The 10 wealthiest people in Scotland

1. Anders Holch Povlsen (Wealth of £6.5bn)

2. Glenn Gordon and family (£3.395bn)

3. Kiran Mazumdar-Shaw and John Shaw and family (£2.496bn)

4. Sir Ian Wood and family (£1.819bn)

5. Mohamed Al Fayed and family (Harrods; £1.699bn)

6. Mahdi al-Tajir (Highland Spring; £1.685bn)

7. The Thomson family (DC Thomson; £1.585bn)

8. Sandy and James Easdale (£1.363bn)

9. Lady Philomena Clark and family (Arnold Clark; £1.267bn)

10. Trond Mohn and Marit Mohn Westlake and family (Industry; £1.245bn)

Harry Potter author Joanne Rowling, who lives in Edinburgh, now has an estimated £850 million – an increase of £30 million since last year – and is in 12th place.

Bristol-born JK Rowling, 56, has given away millions of pounds in recent years, including supporting her charity Lumos which works to provide alternatives to orphanages. She also gave away £6.7 million last year through her Volant Trust to support women, children and young people in Scotland.

The West End site bought by the Easdale brothers run down to Havoc Meadows and the Clyde shore.

Overall, the richest 250 people in the UK this year are worth £710.723 billion, compared to £658.089 billion in 2021, an 8% rise on last year.

Robert Watts, the compiler of The Sunday Times Rich List, said: “Scotland’s richest people have fared less well than those elsewhere in the UK, with half of this year’s 10 Scottish billionaires seeing their fortunes fall over the past year. The combined wealth of the country’s 10 billionaires is still up, at nearly 2% on 2021.

“As the economy continues to work through the damage wrought by the pandemic, surging inflation and the disruption to markets caused by the war in Ukraine are now making the business environment difficult.”

The 2022 Sunday Times Rich List is based on identifiable wealth, including land, property, other assets such as art and racehorses, or significant shares in publicly quoted companies.

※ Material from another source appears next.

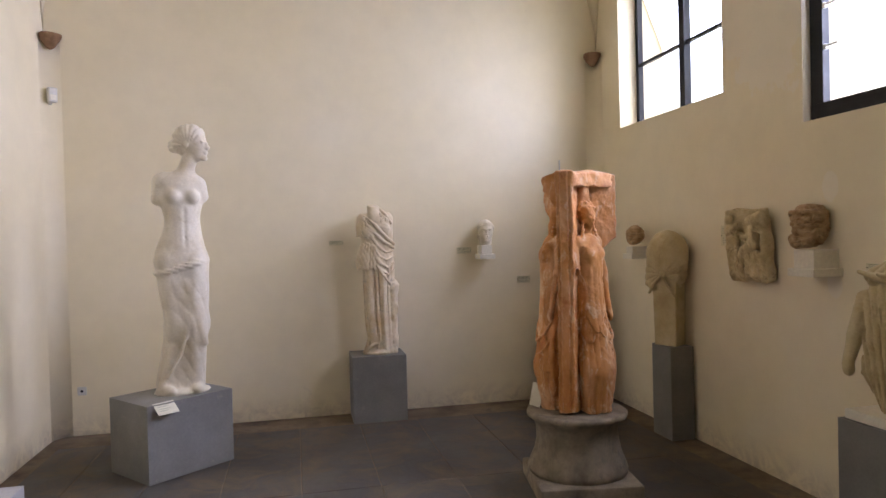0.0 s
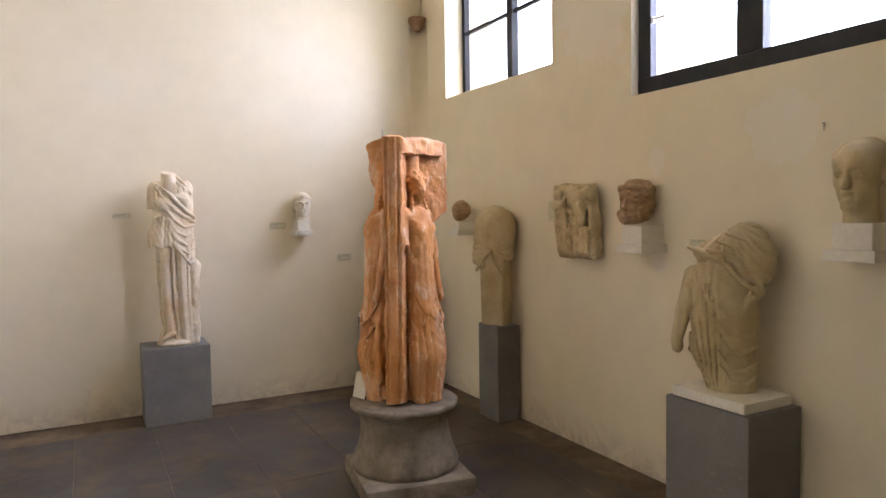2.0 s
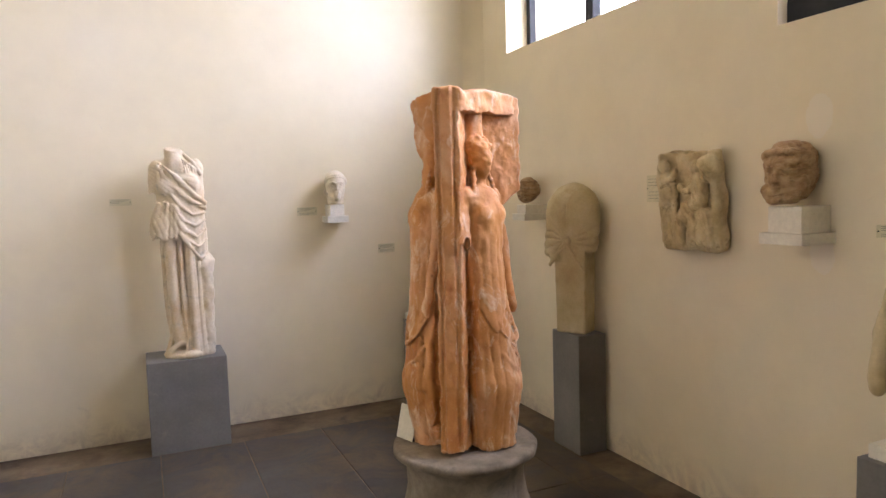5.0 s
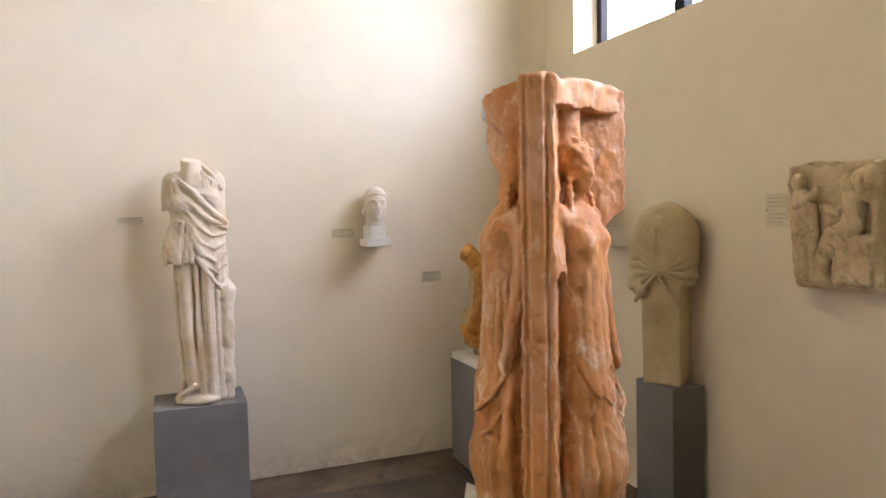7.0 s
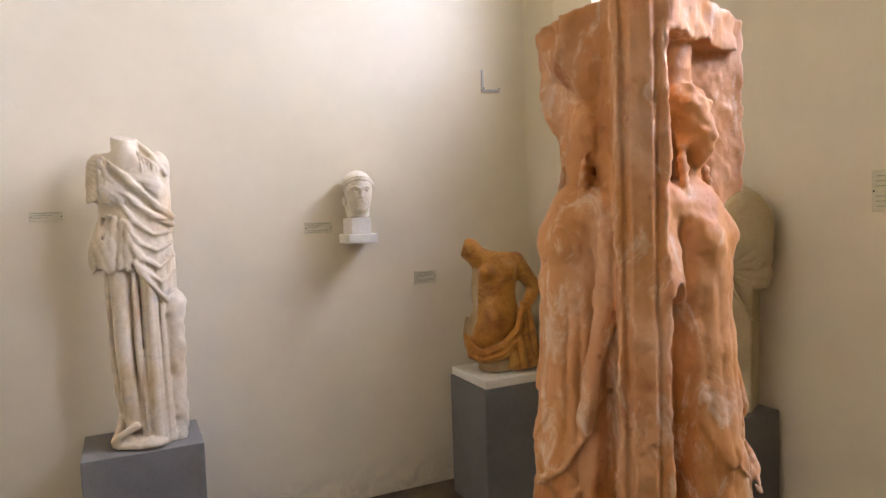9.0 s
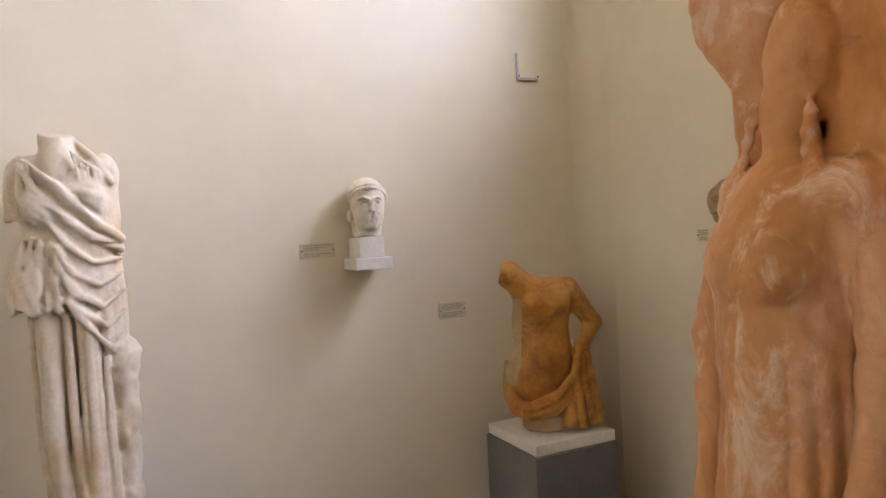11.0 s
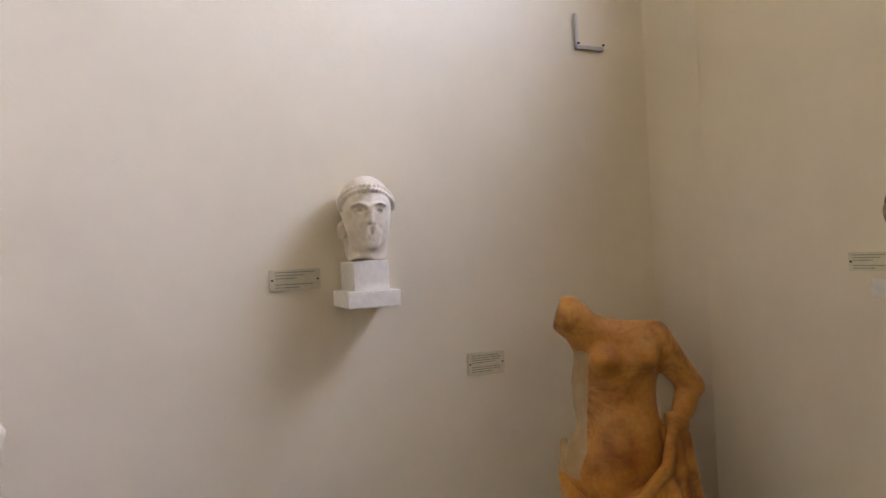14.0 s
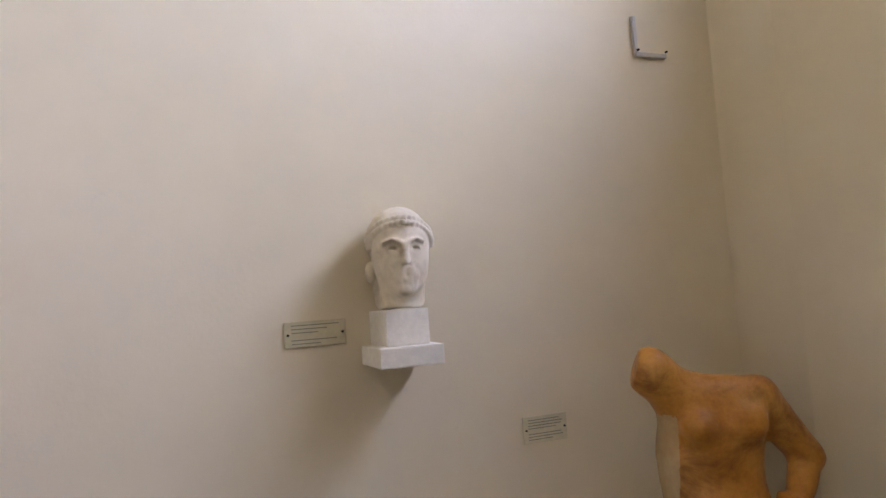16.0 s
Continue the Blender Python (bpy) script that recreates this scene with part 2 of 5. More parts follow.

It excludes bank accounts, to which the paper has no access.

Top of page: The Easdale brothers, James and Sandy, who bought the old convent site.

One comment

  1. Not bad especially for the one who got jail time for fraud and evasion. Just shows you how things can turn round.

    The council declined the site for a new OLSP because officials briefed that the railway line was a problem. But now it is not.

    The old convent chapel was grade two listed but the listing was removed and the developer demolished it. Apparently the listing was no longer appropriate. And trees the subject of a Tree Preservation Order were chopped down. Well such things happen, don’t they.

    Good old West Dunbartonshire Council, the best Council money can buy.

    Anyway, in relation to the Easdale’s, well done the brothers for becoming billionaires.